- _WHAT IS NEEDED_
What is to be transcribed is the run of lines opening with the one that has "for key, value" and closing with the one that has "for t, m in", and only that run, exactly.
────────────────────────────────────────
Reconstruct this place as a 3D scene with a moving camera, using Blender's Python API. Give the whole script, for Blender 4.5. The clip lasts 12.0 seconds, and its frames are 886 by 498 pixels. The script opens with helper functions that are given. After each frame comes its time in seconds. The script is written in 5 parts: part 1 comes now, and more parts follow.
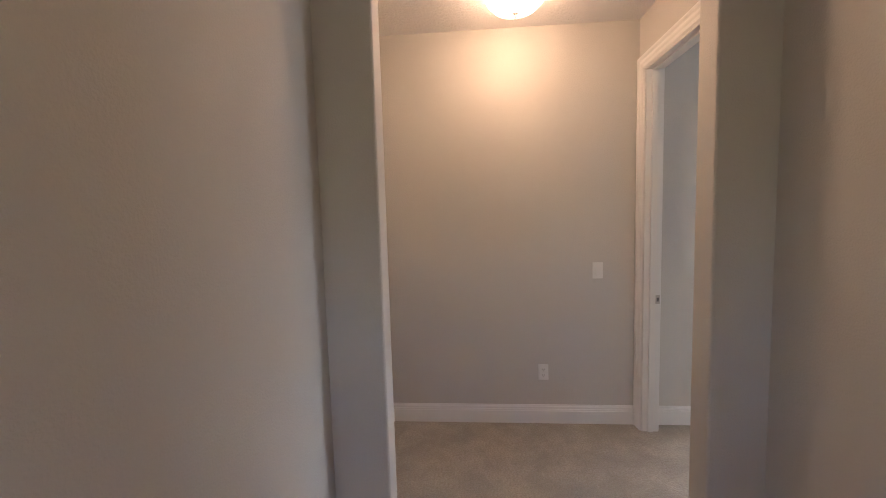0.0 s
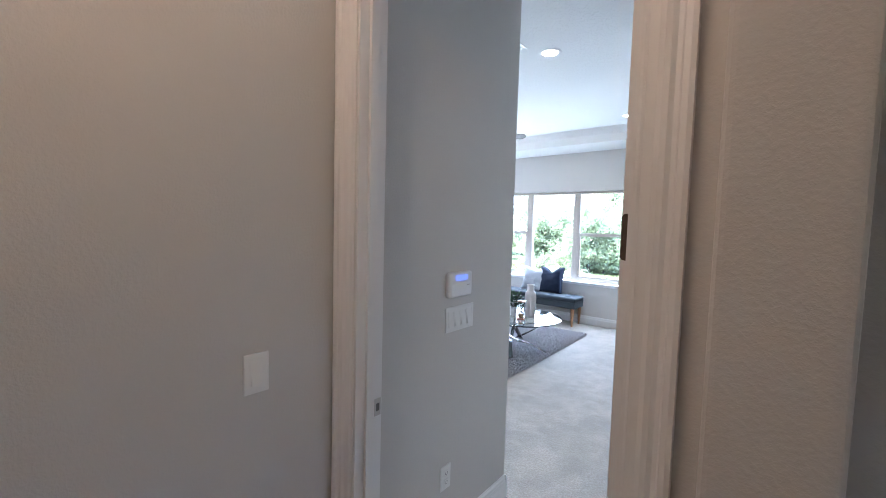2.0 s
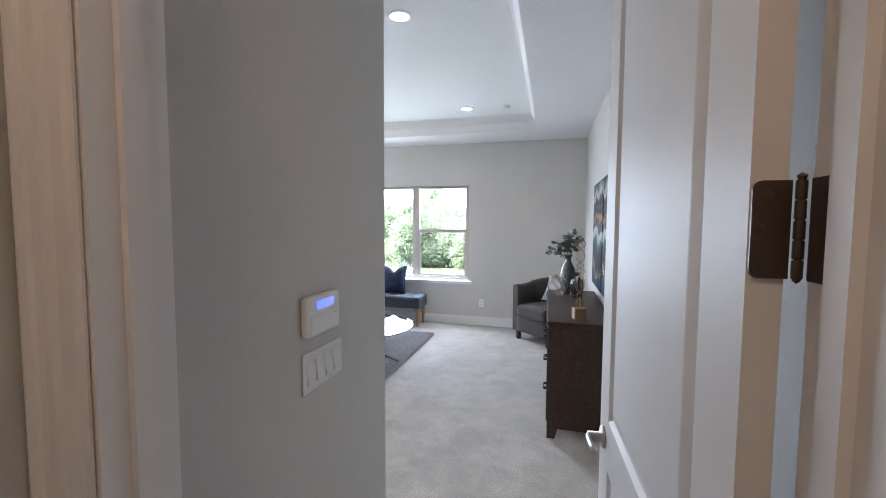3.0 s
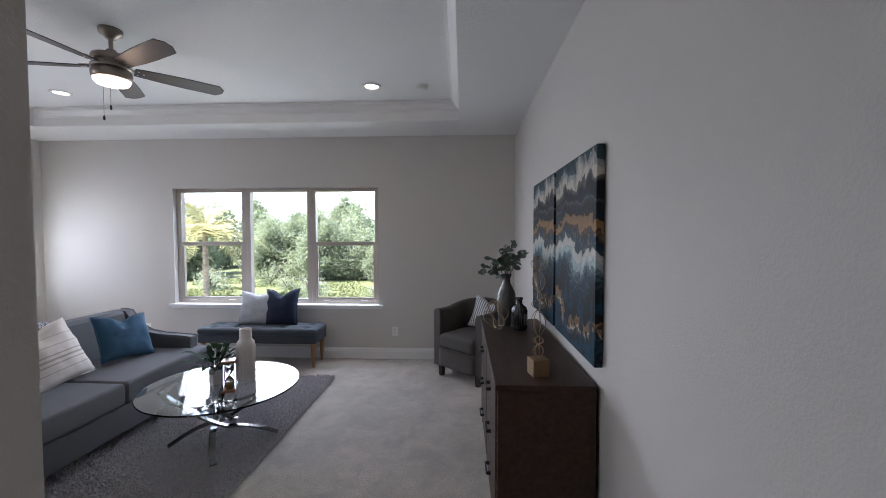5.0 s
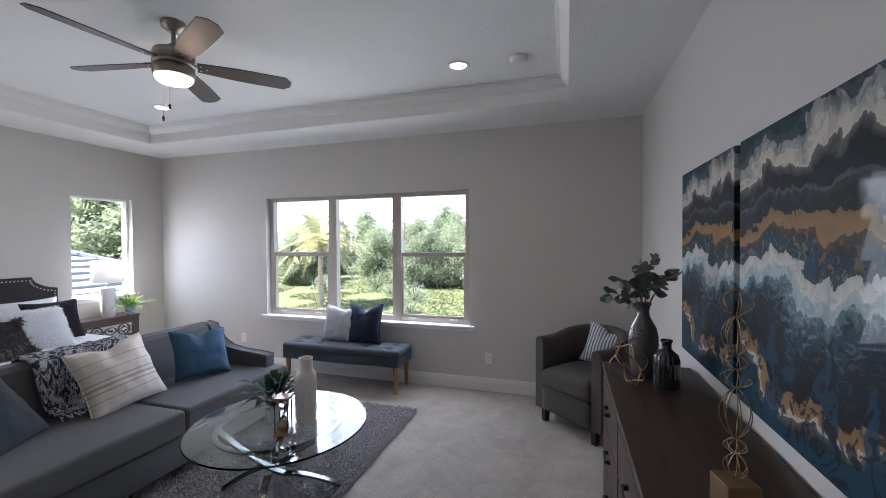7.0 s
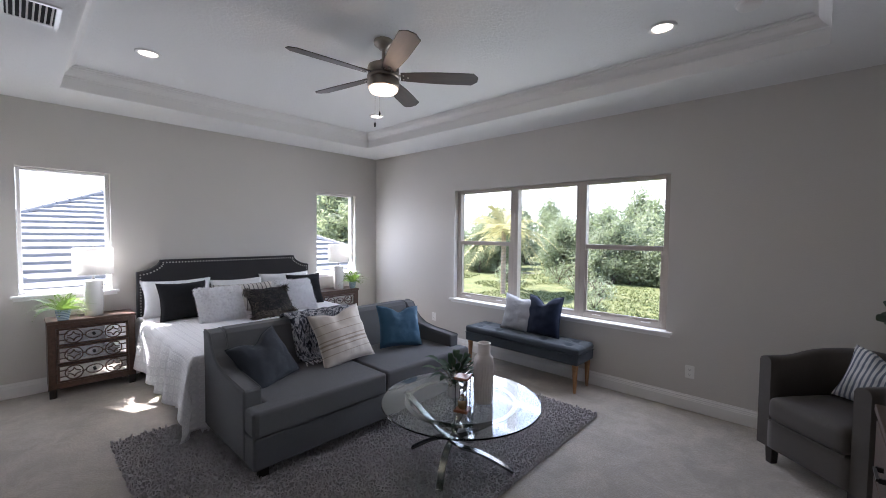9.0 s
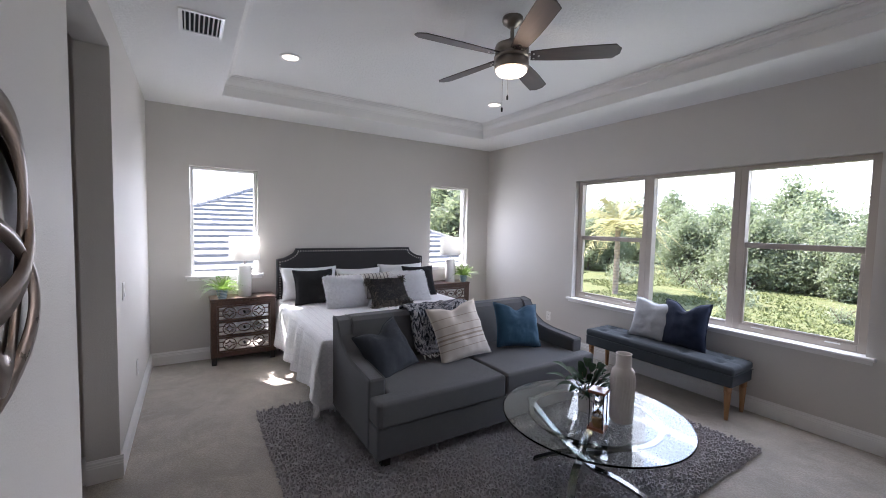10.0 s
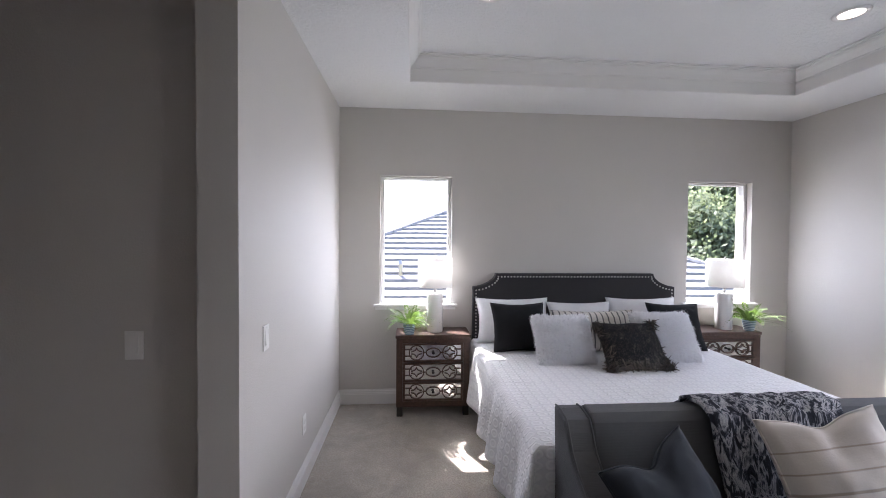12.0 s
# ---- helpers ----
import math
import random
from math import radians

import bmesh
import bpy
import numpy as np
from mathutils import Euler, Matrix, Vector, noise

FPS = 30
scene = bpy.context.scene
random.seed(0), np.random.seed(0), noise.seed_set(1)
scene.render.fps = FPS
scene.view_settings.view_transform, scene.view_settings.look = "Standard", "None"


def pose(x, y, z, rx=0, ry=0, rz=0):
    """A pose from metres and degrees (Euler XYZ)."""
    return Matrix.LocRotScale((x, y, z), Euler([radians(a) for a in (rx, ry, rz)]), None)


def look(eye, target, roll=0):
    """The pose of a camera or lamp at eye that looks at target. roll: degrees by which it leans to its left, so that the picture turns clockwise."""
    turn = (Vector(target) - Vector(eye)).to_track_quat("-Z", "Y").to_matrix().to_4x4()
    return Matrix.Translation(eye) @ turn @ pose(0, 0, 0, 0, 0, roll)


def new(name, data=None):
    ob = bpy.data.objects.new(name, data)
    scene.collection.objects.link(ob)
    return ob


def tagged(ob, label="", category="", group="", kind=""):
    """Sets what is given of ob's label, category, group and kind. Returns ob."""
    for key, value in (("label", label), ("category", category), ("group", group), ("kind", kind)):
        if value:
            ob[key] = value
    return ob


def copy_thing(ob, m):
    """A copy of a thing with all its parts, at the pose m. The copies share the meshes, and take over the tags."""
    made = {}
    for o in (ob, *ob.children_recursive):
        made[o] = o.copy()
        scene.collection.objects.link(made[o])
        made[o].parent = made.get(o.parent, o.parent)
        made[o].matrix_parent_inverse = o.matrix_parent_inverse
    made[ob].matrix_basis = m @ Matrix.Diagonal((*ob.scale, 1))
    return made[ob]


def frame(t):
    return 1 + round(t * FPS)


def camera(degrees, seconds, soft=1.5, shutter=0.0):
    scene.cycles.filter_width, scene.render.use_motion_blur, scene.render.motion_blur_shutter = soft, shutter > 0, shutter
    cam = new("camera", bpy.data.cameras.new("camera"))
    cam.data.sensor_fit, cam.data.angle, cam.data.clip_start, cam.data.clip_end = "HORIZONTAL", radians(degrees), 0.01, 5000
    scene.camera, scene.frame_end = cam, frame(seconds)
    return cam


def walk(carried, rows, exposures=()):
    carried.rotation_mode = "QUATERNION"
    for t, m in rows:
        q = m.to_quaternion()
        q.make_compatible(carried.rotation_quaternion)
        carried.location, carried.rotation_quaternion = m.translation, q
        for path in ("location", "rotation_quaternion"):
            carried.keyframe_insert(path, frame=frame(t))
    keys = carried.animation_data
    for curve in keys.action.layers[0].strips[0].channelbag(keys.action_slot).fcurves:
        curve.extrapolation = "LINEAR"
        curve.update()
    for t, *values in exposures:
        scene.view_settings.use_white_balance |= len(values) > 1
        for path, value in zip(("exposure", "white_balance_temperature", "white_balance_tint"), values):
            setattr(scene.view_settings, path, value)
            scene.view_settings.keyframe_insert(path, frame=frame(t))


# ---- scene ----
cam = camera(96.0, 12.0, soft=0.9)
PATH = [
    (0.00, 2.868, -1.124, 1.530, 85.31, 1.58, 94.54),
    (0.50, 2.464, -1.029, 1.553, 84.60, -1.66, 91.71),
    (1.00, 1.906, -1.033, 1.561, 84.38, -4.06, 74.69),
    (1.50, 1.488, -0.897, 1.520, 88.43, -3.27, 61.38),
    (2.00, 1.112, -0.787, 1.559, 86.34, -1.52, 39.87),
    (2.50, 0.867, -0.600, 1.554, 86.15, -0.45, 26.87),
    (3.00, 0.653, -0.359, 1.544, 86.43, -0.29, 15.11),
    (3.50, 0.528, -0.144, 1.542, 86.08, -0.03, 5.49),
    (3.70, 0.531, -0.048, 1.543, 86.00, 0.50, 4.79),
    (5.30, 0.488, 0.881, 1.556, 88.46, -0.02, 2.73),
    (5.50, 0.489, 0.987, 1.565, 88.77, -0.11, 3.66),
    (6.00, 0.430, 1.239, 1.562, 89.42, -0.12, 4.95),
    (6.50, 0.408, 1.374, 1.567, 89.18, 0.53, 9.80),
    (7.00, 0.441, 1.462, 1.566, 89.13, 0.31, 17.24),
    (7.20, 0.438, 1.473, 1.565, 89.09, -0.17, 19.84),
    (8.80, 0.457, 1.491, 1.561, 87.71, -0.71, 39.32),
    (9.00, 0.432, 1.515, 1.564, 87.70, -0.64, 43.05),
    (9.50, 0.385, 1.497, 1.557, 87.14, -0.78, 50.58),
    (10.00, 0.193, 1.520, 1.553, 86.61, -1.24, 57.69),
    (10.50, -0.086, 1.588, 1.570, 86.85, -1.30, 62.83),
    (11.00, -0.461, 1.713, 1.566, 87.48, -1.83, 70.39),
    (11.50, -0.802, 1.775, 1.538, 88.13, -1.87, 76.76),
    (12.00, -1.172, 1.826, 1.546, 88.63, -0.48, 85.68),
]
EXPOSURES = [(0.0, 4.2, 6150, 18), (0.5, 4.15, 5750, 15), (1.5, 4.05, 5000, 11), (2.5, 3.6, 5350, 13), (3.5, 3.3, 5750, 15), (5.3, 2.2, 5900, 19), (7.0, 2.25, 5900, 19), (9.0, 2.05, 5950, 20), (12.0, 2.05, 6050, 22)]
walk(cam, [(t, pose(*r)) for t, *r in PATH], EXPOSURES)

# ---- world, sun and lamps ----
SUN = Vector((0.9, 0.43, -1.42)).normalized()
world = bpy.data.worlds.new("world")
scene.world = world
world.use_nodes = True
sky = world.node_tree.nodes.new("ShaderNodeTexSky")
sky.sky_type = "NISHITA"
sky.sun_disc = False
sky.sun_elevation = math.asin(-SUN.z)
sky.sun_rotation = math.atan2(-SUN.x, -SUN.y)
sky.dust_density = 1.5
sky.air_density = 1.0
sky.ozone_density = 0.6
world.node_tree.links.new(sky.outputs[0], world.node_tree.nodes["Background"].inputs[0])
world.node_tree.nodes["Background"].inputs[1].default_value = 0.15


def lamp(name, kind, m, watts, colour=(1, 1, 1), **more):
    data = bpy.data.lights.new(name, kind)
    data.energy, data.color = watts, colour
    if kind == "AREA":
        data.shape, data.size, data.size_y = "RECTANGLE", more["w"], more["h"]
    elif kind == "SUN":
        data.angle = more["angle"]
    else:
        data.shadow_soft_size = more["r"]
        if kind == "SPOT":
            data.spot_size, data.spot_blend = radians(more["cone"]), 0.6
    ob = new(name, data)
    ob.matrix_world = m
    return ob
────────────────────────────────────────
- _FINAL RESULT_
    for key, value in (("label", label), ("category", category), ("group", group), ("kind", kind)):
        if value:
            ob[key] = value
    return ob


def copy_thing(ob, m):
    """A copy of a thing with all its parts, at the pose m. The copies share the meshes, and take over the tags."""
    made = {}
    for o in (ob, *ob.children_recursive):
        made[o] = o.copy()
        scene.collection.objects.link(made[o])
        made[o].parent = made.get(o.parent, o.parent)
        made[o].matrix_parent_inverse = o.matrix_parent_inverse
    made[ob].matrix_basis = m @ Matrix.Diagonal((*ob.scale, 1))
    return made[ob]


def frame(t):
    return 1 + round(t * FPS)


def camera(degrees, seconds, soft=1.5, shutter=0.0):
    scene.cycles.filter_width, scene.render.use_motion_blur, scene.render.motion_blur_shutter = soft, shutter > 0, shutter
    cam = new("camera", bpy.data.cameras.new("camera"))
    cam.data.sensor_fit, cam.data.angle, cam.data.clip_start, cam.data.clip_end = "HORIZONTAL", radians(degrees), 0.01, 5000
    scene.camera, scene.frame_end = cam, frame(seconds)
    return cam


def walk(carried, rows, exposures=()):
    carried.rotation_mode = "QUATERNION"
    for t, m in rows:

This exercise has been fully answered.